* **STATED EXERCISE**: Extract from the listing each line in which the word "Continue" appears.

* **DATA LINES**:
§
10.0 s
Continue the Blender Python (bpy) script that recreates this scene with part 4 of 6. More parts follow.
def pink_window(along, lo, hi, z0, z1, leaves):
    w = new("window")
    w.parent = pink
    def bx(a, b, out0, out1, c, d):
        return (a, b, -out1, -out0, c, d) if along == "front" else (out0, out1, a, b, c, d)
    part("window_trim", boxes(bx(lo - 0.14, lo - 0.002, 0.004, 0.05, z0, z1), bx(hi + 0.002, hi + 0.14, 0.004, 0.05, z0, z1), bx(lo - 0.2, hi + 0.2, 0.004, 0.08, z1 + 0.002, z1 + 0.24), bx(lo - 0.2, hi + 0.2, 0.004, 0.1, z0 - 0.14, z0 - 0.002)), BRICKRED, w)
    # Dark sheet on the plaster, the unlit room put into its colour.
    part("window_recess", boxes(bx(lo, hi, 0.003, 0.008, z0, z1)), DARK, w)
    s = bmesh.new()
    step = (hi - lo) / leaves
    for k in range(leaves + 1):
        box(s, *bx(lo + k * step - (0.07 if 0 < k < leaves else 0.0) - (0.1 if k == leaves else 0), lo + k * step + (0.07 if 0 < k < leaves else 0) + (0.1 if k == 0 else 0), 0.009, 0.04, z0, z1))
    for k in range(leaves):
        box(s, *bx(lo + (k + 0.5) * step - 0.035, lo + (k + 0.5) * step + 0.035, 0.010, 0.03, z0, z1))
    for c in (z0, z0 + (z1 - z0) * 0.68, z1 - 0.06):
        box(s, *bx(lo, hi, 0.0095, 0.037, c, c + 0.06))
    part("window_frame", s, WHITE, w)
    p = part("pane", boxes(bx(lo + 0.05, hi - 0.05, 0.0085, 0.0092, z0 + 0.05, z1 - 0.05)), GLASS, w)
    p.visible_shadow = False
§
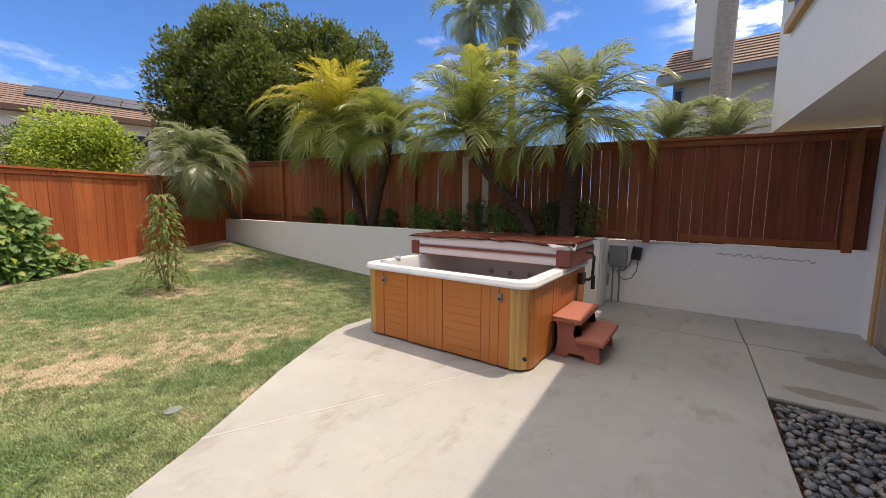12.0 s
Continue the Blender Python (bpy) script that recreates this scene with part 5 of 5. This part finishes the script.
§
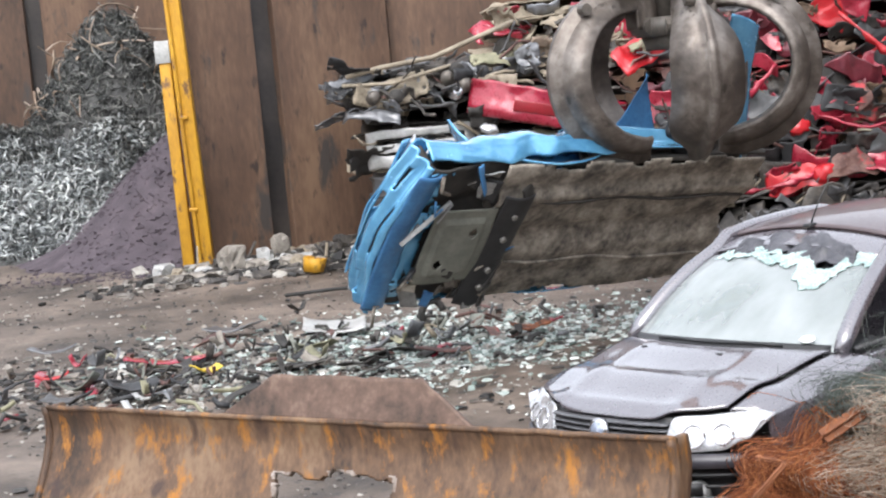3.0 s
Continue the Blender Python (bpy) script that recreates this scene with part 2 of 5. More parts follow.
§
* **FULL SOLUTION**:
Continue the Blender Python (bpy) script that recreates this scene with part 4 of 6. More parts follow.
Continue the Blender Python (bpy) script that recreates this scene with part 5 of 5. This part finishes the script.
Continue the Blender Python (bpy) script that recreates this scene with part 2 of 5. More parts follow.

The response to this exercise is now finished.